Schwinger and Thirring models at finite chemical potential and temperature

Abstract

The imaginary time generating functional Z for the assless Schwinger model at nonzero chemical potential mu and temperature T is studied in a torus with spatial length L. The lack of Hermiticity of the Dirac operator gives rise to a nontrivial μ- and T-dependent phase J in the effective action. When the Dirac operator has no zero modes (trivial sector), we evaluate J, which is a topological contribution, and we find exactly Z, the thermodynamical partition function, the boson propagator and the thermally averaged Polyakov loop.
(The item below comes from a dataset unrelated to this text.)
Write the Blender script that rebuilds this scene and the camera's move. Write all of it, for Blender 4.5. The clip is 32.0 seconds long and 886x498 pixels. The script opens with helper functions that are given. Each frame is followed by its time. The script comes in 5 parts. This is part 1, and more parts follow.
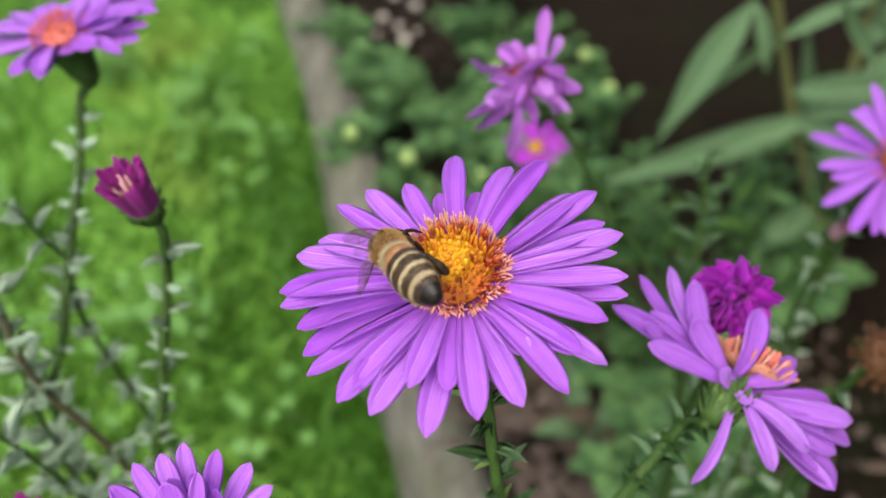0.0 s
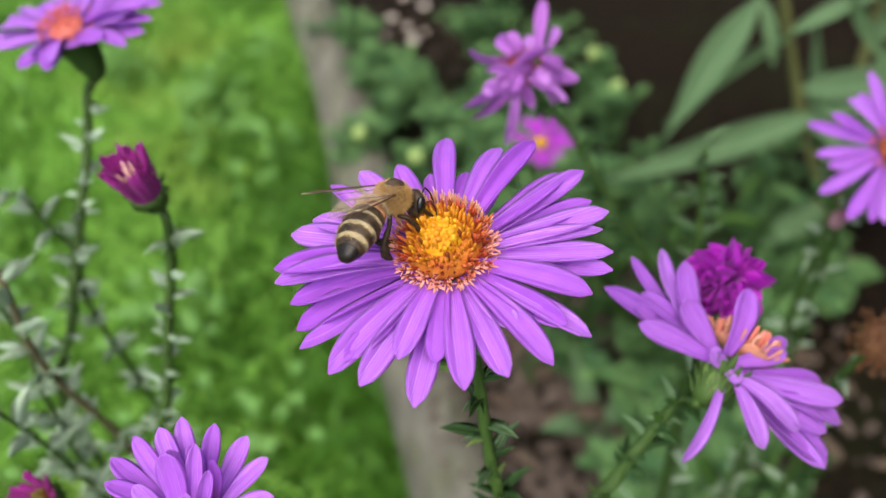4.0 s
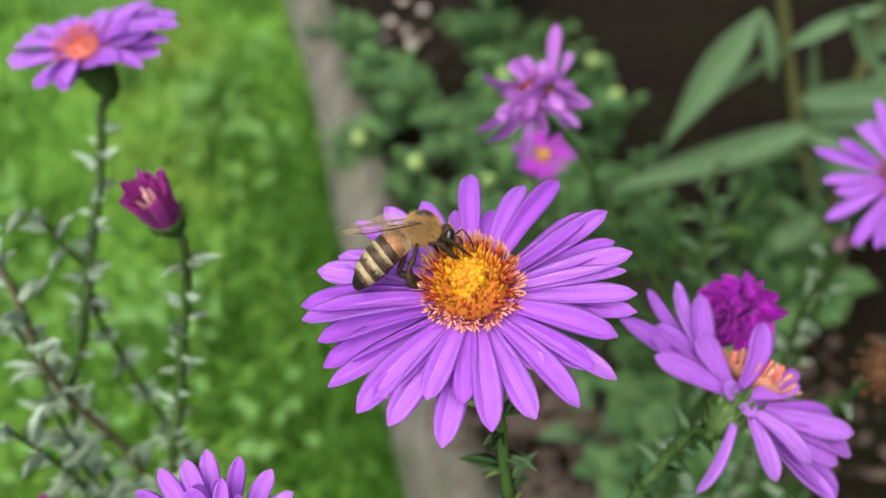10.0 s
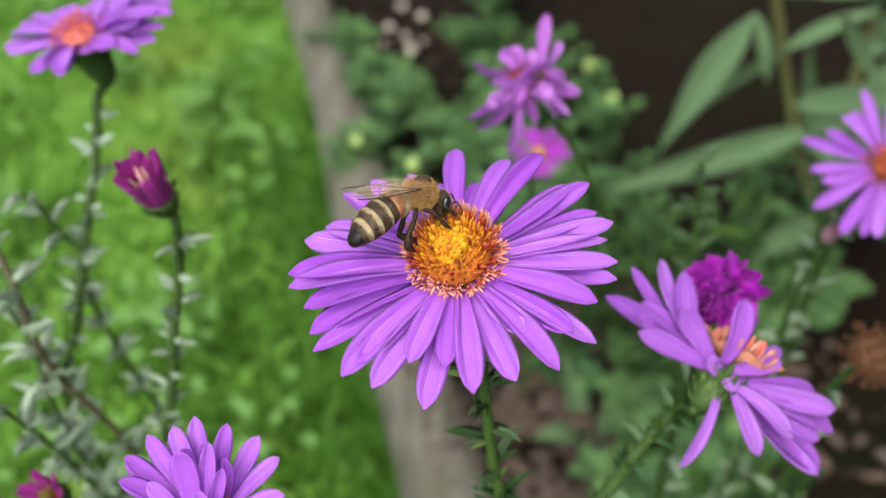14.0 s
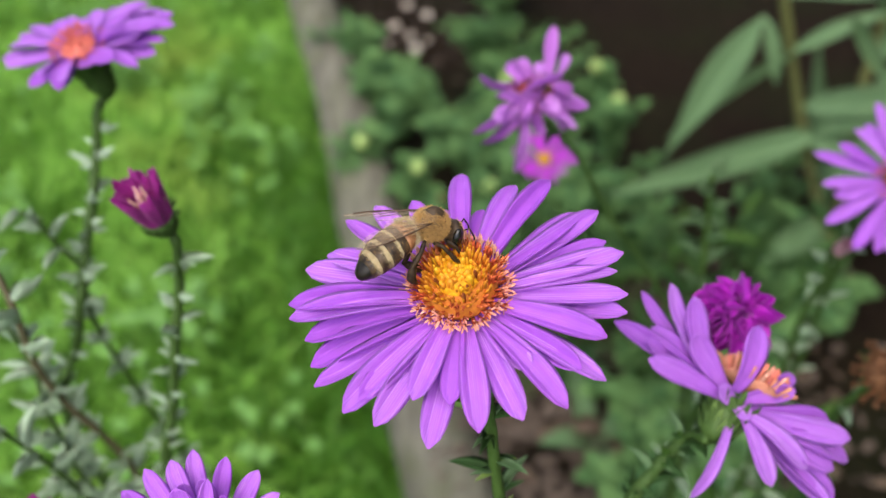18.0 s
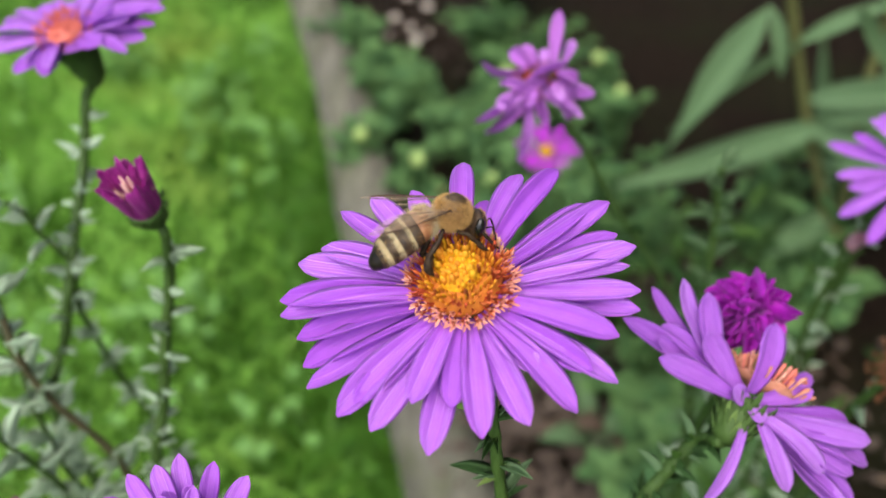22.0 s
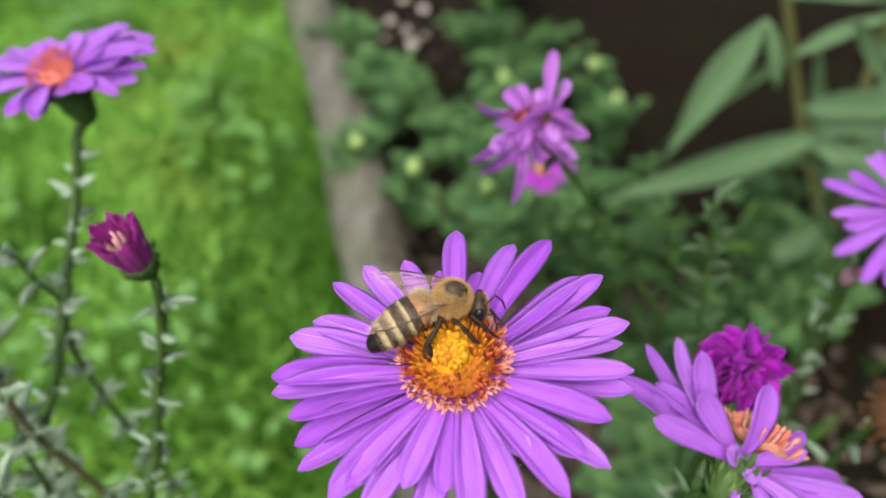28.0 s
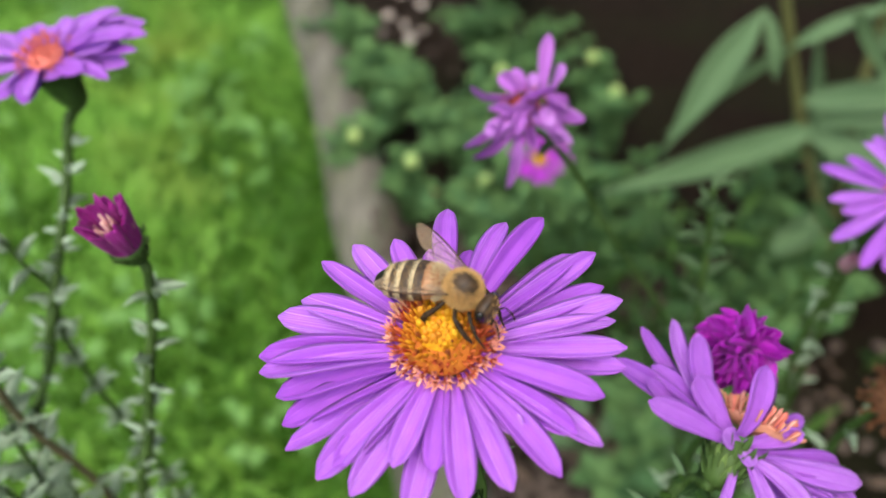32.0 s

The μ-dependent contribution of the free partition function cancels exactly the nonperturbative one from J, for L→∞, yielding a zero charge density for the system, which bosonizes at nonzero μ. The boson mass is e/√π, independent of T and μ, which is also the inverse correlation length between two opposite charges. Both the boson propagator and the Polyakov loop acquire a new T- and μ -dependent term at L→∞,. The imaginary time generating functional for the massless Thirring model at nonzero T and μ is obtained exactly in terms of the above solution of the Schwinger model in the trivial sector. For this model, the μ dependences of the thermodynamical partition function, the total fermion number density and the fermion two- point correlation function are obtained. The phase J displayed here leads to our new results and allows us to complement nontrivially previous studies on those models.